TO BE DONE:
Below this line is the material. Write out only its lines from the one containing "made[o].matrix_parent_inverse = o.matrix_parent_inverse" through the one containing "scene.view_settings.keyframe_insert(path, frame=frame(t))", both kept, exactly.

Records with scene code
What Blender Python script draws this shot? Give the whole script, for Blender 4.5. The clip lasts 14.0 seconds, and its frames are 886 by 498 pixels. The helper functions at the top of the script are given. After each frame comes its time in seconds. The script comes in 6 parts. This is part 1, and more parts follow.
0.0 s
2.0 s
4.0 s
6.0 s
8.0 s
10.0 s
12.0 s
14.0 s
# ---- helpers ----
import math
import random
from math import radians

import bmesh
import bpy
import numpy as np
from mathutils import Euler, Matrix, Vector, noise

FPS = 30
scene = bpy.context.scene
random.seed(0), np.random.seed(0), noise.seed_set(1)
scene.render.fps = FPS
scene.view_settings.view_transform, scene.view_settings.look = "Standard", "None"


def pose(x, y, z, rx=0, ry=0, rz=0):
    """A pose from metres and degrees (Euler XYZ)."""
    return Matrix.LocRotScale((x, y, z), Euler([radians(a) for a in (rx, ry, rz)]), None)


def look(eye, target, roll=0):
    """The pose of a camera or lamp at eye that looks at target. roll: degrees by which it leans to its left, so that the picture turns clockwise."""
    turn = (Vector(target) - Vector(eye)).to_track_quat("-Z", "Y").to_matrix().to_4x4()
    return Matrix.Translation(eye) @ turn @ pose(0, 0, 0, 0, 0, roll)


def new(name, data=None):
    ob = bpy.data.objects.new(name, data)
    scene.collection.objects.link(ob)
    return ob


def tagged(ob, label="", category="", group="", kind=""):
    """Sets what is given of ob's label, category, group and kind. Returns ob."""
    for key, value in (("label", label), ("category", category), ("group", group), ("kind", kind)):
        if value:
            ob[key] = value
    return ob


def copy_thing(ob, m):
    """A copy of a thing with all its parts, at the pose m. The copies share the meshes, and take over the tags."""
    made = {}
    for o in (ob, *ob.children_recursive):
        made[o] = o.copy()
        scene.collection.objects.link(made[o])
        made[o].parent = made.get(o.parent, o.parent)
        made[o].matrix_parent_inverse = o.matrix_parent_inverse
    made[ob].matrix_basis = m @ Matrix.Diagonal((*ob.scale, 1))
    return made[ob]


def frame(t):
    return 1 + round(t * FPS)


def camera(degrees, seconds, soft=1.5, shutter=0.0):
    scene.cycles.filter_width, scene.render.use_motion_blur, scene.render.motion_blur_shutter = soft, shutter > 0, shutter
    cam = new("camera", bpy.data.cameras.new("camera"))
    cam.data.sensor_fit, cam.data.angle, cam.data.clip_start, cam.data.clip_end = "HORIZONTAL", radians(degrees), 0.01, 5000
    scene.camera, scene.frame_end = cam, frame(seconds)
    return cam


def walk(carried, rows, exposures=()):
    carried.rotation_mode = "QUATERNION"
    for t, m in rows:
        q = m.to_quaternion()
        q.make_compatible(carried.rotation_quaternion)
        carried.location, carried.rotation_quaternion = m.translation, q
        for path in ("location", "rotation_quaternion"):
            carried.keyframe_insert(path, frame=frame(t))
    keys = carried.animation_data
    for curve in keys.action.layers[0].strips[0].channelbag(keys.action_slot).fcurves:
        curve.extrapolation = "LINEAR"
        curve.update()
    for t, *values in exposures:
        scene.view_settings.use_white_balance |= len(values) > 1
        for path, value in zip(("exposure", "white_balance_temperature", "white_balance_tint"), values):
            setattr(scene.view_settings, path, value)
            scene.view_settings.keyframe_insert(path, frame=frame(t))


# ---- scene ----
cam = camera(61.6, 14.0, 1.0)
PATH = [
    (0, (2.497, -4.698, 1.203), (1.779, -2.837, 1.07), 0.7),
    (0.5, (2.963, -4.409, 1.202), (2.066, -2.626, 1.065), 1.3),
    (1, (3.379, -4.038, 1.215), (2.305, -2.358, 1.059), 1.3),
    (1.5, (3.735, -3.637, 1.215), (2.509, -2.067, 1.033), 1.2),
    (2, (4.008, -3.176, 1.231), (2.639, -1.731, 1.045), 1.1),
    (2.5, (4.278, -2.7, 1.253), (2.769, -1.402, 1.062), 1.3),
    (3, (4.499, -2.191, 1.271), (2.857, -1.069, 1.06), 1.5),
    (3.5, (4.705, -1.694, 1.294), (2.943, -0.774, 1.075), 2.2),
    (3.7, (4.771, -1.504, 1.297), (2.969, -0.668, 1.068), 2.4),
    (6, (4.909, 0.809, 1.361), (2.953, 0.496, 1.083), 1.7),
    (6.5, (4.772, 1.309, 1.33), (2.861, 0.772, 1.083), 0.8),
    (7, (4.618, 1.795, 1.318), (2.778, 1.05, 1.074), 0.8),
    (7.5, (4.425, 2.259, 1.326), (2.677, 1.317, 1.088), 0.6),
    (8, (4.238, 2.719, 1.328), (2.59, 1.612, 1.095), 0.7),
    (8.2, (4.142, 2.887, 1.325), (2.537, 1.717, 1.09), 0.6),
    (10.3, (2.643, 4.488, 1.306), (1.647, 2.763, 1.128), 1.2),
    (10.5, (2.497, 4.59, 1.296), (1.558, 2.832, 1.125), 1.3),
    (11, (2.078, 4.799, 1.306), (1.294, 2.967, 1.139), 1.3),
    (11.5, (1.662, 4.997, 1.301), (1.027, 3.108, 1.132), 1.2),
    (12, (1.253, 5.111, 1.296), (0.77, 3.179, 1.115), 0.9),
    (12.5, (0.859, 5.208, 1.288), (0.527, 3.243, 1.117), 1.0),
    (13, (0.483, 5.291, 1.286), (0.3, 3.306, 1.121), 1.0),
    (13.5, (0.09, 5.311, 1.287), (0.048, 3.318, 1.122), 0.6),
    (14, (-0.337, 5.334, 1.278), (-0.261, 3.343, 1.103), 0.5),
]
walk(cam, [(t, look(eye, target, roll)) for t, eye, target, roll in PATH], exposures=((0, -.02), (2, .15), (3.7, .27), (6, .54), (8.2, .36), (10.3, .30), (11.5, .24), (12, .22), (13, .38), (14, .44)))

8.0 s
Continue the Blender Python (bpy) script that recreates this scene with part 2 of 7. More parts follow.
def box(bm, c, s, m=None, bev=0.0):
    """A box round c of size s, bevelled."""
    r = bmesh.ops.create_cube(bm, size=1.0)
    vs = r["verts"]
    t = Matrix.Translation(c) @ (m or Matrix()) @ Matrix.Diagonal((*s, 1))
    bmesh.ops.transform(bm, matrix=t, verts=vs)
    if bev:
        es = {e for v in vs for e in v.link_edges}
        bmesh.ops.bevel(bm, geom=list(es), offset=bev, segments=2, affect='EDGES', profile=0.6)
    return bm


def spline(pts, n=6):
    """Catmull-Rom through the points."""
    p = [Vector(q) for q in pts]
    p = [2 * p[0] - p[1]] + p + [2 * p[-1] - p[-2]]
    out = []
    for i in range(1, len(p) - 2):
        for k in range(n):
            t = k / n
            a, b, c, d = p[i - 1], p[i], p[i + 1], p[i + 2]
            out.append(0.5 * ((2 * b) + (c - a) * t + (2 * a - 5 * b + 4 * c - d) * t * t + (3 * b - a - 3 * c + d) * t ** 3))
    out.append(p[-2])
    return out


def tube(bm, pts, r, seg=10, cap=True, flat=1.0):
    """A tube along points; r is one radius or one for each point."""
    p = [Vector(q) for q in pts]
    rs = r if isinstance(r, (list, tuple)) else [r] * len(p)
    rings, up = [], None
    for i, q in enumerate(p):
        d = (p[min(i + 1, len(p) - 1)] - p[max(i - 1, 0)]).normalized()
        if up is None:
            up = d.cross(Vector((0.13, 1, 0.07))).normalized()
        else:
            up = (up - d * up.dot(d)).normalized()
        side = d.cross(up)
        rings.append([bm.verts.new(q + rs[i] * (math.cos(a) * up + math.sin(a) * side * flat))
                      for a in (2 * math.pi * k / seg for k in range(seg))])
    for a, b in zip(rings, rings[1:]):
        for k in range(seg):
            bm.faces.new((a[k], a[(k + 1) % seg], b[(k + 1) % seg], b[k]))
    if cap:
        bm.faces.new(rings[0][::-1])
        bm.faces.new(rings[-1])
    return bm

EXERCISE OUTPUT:
        made[o].matrix_parent_inverse = o.matrix_parent_inverse
    made[ob].matrix_basis = m @ Matrix.Diagonal((*ob.scale, 1))
    return made[ob]


def frame(t):
    return 1 + round(t * FPS)


def camera(degrees, seconds, soft=1.5, shutter=0.0):
    scene.cycles.filter_width, scene.render.use_motion_blur, scene.render.motion_blur_shutter = soft, shutter > 0, shutter
    cam = new("camera", bpy.data.cameras.new("camera"))
    cam.data.sensor_fit, cam.data.angle, cam.data.clip_start, cam.data.clip_end = "HORIZONTAL", radians(degrees), 0.01, 5000
    scene.camera, scene.frame_end = cam, frame(seconds)
    return cam


def walk(carried, rows, exposures=()):
    carried.rotation_mode = "QUATERNION"
    for t, m in rows:
        q = m.to_quaternion()
        q.make_compatible(carried.rotation_quaternion)
        carried.location, carried.rotation_quaternion = m.translation, q
        for path in ("location", "rotation_quaternion"):
            carried.keyframe_insert(path, frame=frame(t))
    keys = carried.animation_data
    for curve in keys.action.layers[0].strips[0].channelbag(keys.action_slot).fcurves:
        curve.extrapolation = "LINEAR"
        curve.update()
    for t, *values in exposures:
        scene.view_settings.use_white_balance |= len(values) > 1
        for path, value in zip(("exposure", "white_balance_temperature", "white_balance_tint"), values):
            setattr(scene.view_settings, path, value)
            scene.view_settings.keyframe_insert(path, frame=frame(t))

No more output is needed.